# DIRECTIVE
All of the data that follows should be retyped exactly, please, except the pictures.

# SUPPLIED DATA

►

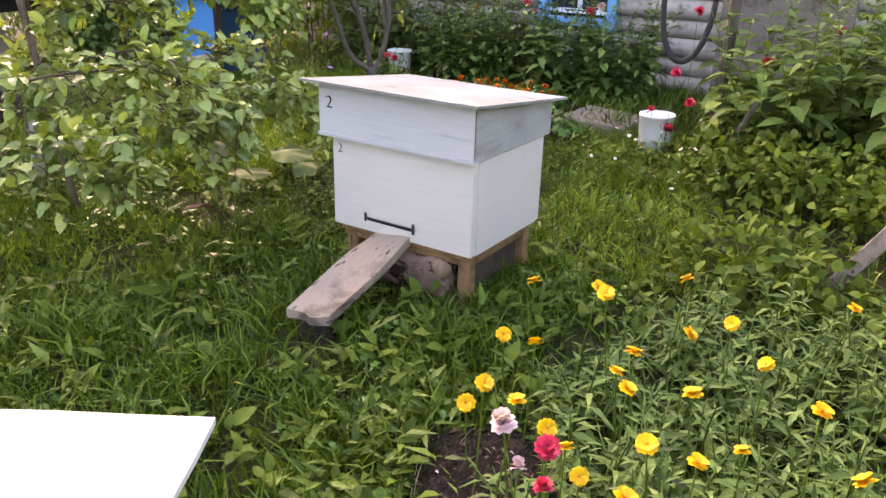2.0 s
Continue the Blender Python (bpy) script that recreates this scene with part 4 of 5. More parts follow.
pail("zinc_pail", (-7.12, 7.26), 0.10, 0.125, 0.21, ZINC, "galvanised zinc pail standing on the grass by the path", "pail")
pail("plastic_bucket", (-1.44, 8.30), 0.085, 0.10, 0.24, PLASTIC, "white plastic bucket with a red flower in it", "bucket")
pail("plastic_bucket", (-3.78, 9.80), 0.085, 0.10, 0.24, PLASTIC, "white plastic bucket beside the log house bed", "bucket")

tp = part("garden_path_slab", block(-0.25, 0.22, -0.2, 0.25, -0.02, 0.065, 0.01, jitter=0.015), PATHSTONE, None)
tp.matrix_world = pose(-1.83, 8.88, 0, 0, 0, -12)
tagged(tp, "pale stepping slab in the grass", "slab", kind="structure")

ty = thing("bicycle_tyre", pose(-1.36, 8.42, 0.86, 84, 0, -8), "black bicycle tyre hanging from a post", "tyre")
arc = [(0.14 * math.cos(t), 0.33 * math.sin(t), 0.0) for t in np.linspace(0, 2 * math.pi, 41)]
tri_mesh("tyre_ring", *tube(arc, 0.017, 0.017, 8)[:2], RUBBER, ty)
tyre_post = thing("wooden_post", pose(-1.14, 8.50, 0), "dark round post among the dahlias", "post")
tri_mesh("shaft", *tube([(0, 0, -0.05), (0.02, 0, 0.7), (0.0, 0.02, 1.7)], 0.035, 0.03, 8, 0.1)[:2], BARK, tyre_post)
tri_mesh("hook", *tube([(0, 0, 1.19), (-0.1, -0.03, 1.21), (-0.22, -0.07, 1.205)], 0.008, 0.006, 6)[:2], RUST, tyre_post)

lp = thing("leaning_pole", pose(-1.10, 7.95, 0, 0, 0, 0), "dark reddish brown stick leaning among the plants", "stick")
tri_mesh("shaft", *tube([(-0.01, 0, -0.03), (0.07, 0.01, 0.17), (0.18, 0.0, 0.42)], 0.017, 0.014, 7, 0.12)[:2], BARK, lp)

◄

# THE RESPONSE
2.0 s
Continue the Blender Python (bpy) script that recreates this scene with part 4 of 5. More parts follow.
pail("zinc_pail", (-7.12, 7.26), 0.10, 0.125, 0.21, ZINC, "galvanised zinc pail standing on the grass by the path", "pail")
pail("plastic_bucket", (-1.44, 8.30), 0.085, 0.10, 0.24, PLASTIC, "white plastic bucket with a red flower in it", "bucket")
pail("plastic_bucket", (-3.78, 9.80), 0.085, 0.10, 0.24, PLASTIC, "white plastic bucket beside the log house bed", "bucket")

tp = part("garden_path_slab", block(-0.25, 0.22, -0.2, 0.25, -0.02, 0.065, 0.01, jitter=0.015), PATHSTONE, None)
tp.matrix_world = pose(-1.83, 8.88, 0, 0, 0, -12)
tagged(tp, "pale stepping slab in the grass", "slab", kind="structure")

ty = thing("bicycle_tyre", pose(-1.36, 8.42, 0.86, 84, 0, -8), "black bicycle tyre hanging from a post", "tyre")
arc = [(0.14 * math.cos(t), 0.33 * math.sin(t), 0.0) for t in np.linspace(0, 2 * math.pi, 41)]
tri_mesh("tyre_ring", *tube(arc, 0.017, 0.017, 8)[:2], RUBBER, ty)
tyre_post = thing("wooden_post", pose(-1.14, 8.50, 0), "dark round post among the dahlias", "post")
tri_mesh("shaft", *tube([(0, 0, -0.05), (0.02, 0, 0.7), (0.0, 0.02, 1.7)], 0.035, 0.03, 8, 0.1)[:2], BARK, tyre_post)
tri_mesh("hook", *tube([(0, 0, 1.19), (-0.1, -0.03, 1.21), (-0.22, -0.07, 1.205)], 0.008, 0.006, 6)[:2], RUST, tyre_post)

lp = thing("leaning_pole", pose(-1.10, 7.95, 0, 0, 0, 0), "dark reddish brown stick leaning among the plants", "stick")
tri_mesh("shaft", *tube([(-0.01, 0, -0.03), (0.07, 0.01, 0.17), (0.18, 0.0, 0.42)], 0.017, 0.014, 7, 0.12)[:2], BARK, lp)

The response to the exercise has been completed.